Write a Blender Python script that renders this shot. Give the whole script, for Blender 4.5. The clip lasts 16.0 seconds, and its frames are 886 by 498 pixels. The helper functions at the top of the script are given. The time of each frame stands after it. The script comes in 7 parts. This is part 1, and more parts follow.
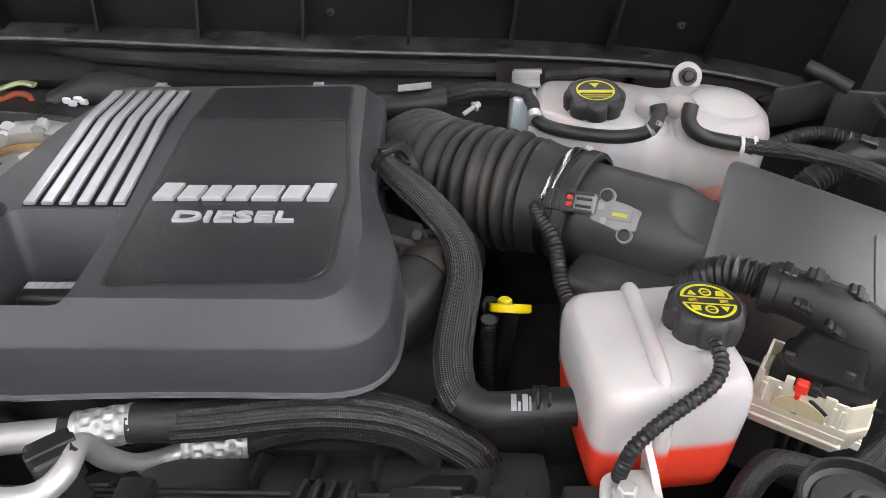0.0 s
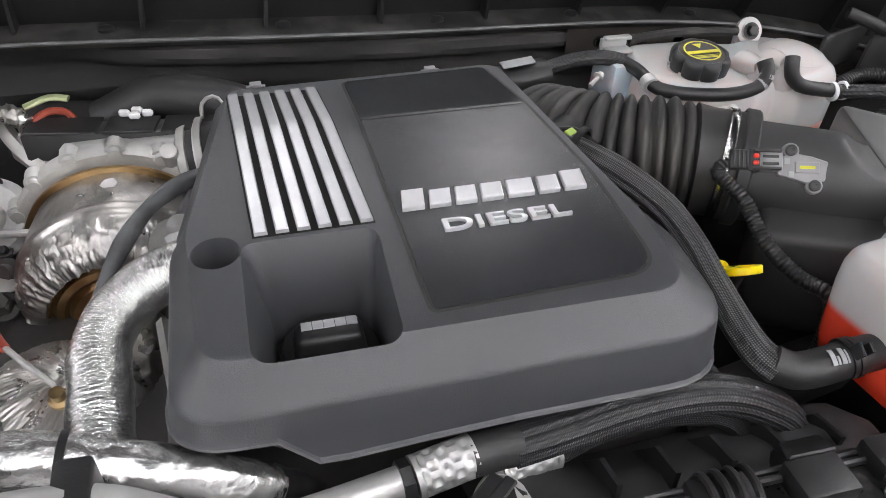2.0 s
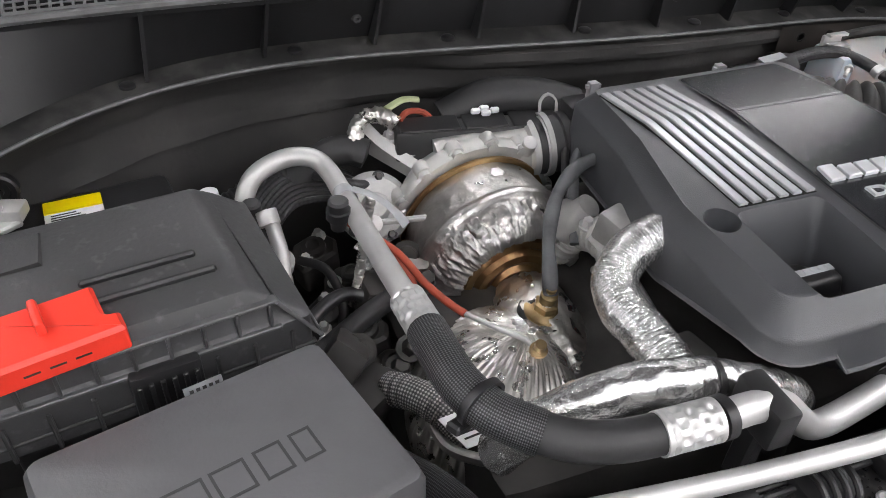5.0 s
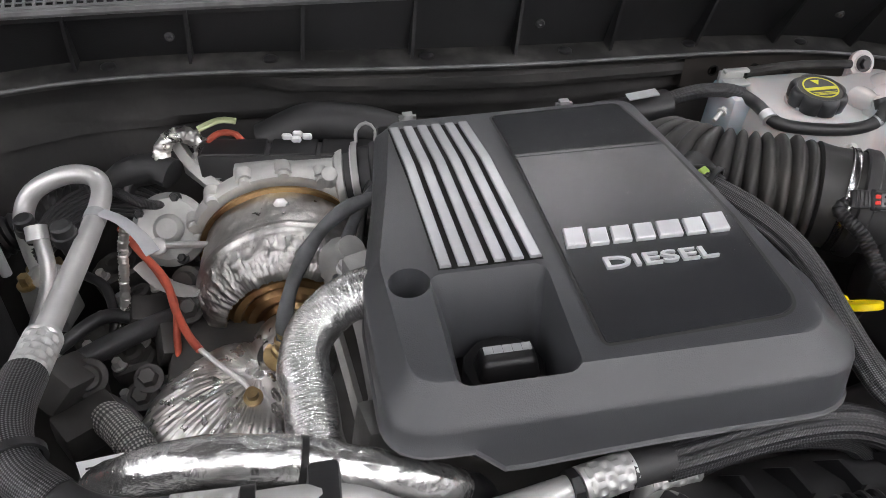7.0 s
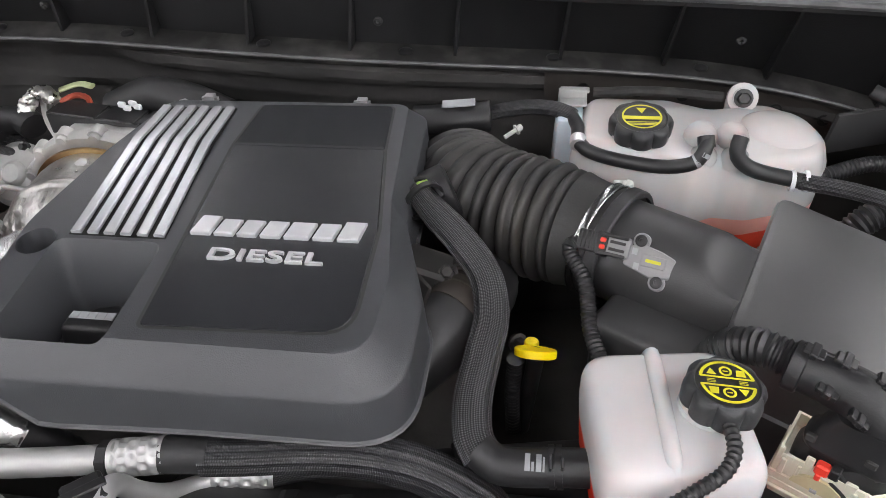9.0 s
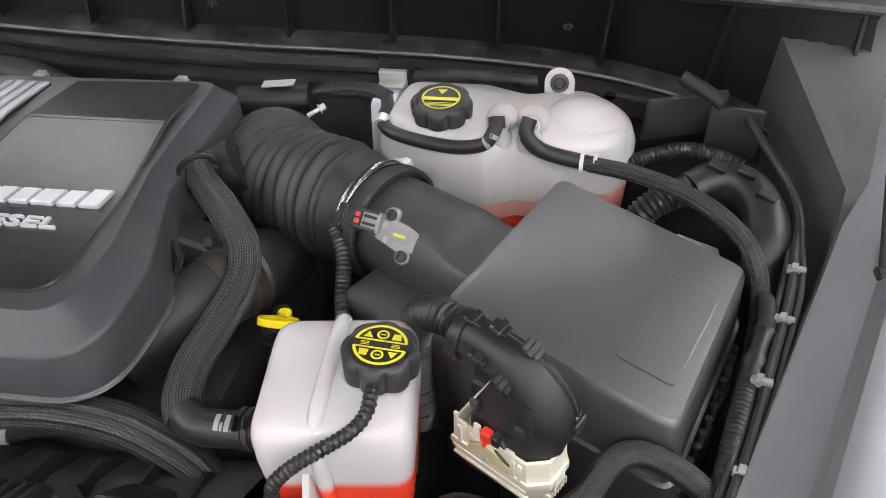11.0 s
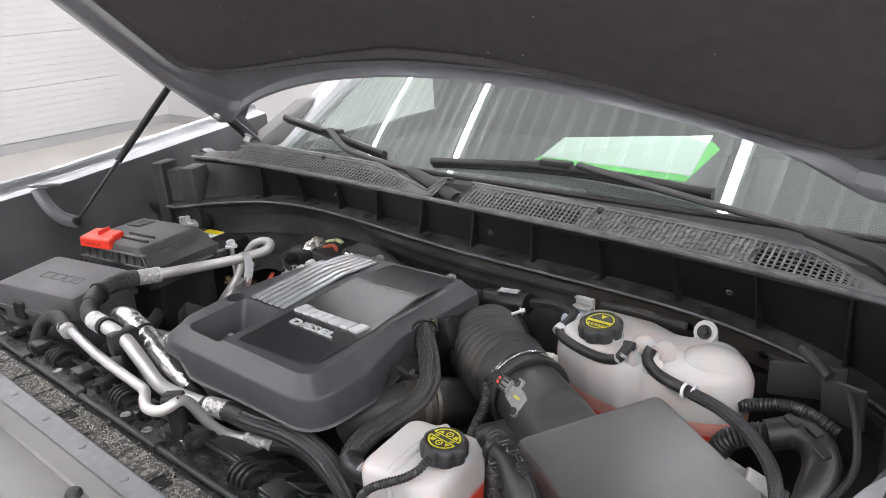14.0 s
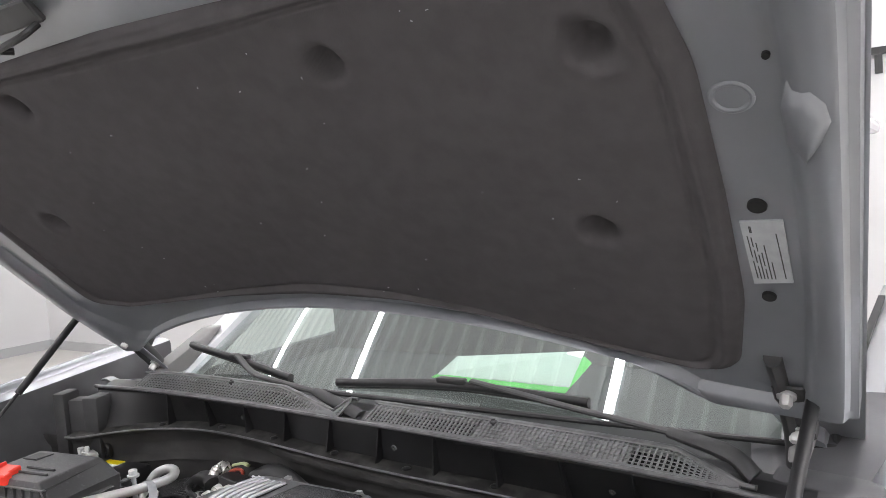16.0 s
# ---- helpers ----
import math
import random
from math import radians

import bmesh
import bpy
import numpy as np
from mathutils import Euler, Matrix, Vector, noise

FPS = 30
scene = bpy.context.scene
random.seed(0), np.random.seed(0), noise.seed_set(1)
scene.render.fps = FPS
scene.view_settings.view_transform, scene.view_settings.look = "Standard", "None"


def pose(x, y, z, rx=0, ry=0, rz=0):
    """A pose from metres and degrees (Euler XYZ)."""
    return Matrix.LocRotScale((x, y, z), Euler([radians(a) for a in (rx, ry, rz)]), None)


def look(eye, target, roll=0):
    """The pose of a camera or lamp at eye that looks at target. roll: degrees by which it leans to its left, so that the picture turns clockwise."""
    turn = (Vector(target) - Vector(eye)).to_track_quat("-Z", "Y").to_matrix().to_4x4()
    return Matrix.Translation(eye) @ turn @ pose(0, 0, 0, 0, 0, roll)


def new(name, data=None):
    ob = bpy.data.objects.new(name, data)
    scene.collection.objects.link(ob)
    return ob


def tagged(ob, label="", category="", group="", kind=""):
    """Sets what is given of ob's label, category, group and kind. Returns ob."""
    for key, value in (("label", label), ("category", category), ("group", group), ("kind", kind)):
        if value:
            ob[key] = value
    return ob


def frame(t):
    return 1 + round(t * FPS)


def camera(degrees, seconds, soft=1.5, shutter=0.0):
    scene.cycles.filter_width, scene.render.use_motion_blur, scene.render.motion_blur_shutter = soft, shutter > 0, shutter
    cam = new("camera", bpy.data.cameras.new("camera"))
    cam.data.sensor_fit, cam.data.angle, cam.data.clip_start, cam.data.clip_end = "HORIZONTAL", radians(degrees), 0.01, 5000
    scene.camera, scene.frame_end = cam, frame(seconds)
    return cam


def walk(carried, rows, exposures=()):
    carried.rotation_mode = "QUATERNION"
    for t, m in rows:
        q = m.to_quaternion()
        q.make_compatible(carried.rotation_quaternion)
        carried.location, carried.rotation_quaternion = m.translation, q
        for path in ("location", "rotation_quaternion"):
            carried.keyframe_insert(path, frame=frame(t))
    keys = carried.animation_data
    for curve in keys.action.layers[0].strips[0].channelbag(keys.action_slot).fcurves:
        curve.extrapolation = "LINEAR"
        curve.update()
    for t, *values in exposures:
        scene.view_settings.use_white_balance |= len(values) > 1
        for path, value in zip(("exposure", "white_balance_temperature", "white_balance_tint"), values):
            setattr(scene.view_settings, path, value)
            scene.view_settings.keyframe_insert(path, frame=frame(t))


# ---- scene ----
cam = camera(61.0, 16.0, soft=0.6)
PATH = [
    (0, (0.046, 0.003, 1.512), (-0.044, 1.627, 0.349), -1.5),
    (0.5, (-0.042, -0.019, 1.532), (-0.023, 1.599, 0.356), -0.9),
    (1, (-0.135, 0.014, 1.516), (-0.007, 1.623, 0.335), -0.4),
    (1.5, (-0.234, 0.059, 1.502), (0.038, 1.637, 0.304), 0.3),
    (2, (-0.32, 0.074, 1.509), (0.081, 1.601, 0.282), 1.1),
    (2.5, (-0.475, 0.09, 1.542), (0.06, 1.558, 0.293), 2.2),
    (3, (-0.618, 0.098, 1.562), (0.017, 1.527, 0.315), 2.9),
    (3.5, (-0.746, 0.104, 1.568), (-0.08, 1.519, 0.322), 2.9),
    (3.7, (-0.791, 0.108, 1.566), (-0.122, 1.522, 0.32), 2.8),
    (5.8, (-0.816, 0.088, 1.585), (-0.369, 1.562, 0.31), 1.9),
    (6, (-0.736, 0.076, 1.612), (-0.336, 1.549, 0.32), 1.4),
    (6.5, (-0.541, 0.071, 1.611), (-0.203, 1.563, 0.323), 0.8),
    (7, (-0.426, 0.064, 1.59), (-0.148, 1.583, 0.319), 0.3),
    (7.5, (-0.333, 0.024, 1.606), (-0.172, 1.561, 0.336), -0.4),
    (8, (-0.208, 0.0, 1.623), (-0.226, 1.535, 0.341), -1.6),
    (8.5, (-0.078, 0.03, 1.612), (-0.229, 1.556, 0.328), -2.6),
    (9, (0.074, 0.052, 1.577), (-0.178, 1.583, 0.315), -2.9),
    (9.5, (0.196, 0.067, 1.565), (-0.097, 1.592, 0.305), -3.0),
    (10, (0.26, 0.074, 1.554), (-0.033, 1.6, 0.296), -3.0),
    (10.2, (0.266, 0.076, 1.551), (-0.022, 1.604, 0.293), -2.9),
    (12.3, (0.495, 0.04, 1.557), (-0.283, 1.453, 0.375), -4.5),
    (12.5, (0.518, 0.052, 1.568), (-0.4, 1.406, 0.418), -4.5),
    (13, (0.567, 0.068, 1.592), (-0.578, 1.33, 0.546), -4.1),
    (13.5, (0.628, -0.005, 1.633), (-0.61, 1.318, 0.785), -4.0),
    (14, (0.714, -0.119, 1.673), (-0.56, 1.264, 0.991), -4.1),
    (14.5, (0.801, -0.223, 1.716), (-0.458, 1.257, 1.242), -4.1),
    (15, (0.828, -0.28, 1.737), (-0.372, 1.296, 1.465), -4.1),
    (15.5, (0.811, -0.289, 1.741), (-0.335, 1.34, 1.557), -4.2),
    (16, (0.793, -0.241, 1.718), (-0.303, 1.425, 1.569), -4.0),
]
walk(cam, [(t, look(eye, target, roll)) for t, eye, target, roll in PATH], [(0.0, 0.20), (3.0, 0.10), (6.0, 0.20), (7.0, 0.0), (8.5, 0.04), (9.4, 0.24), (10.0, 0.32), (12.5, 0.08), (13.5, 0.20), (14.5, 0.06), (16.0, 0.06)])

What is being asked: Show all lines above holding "name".

The result:
def new(name, data=None):
    ob = bpy.data.objects.new(name, data)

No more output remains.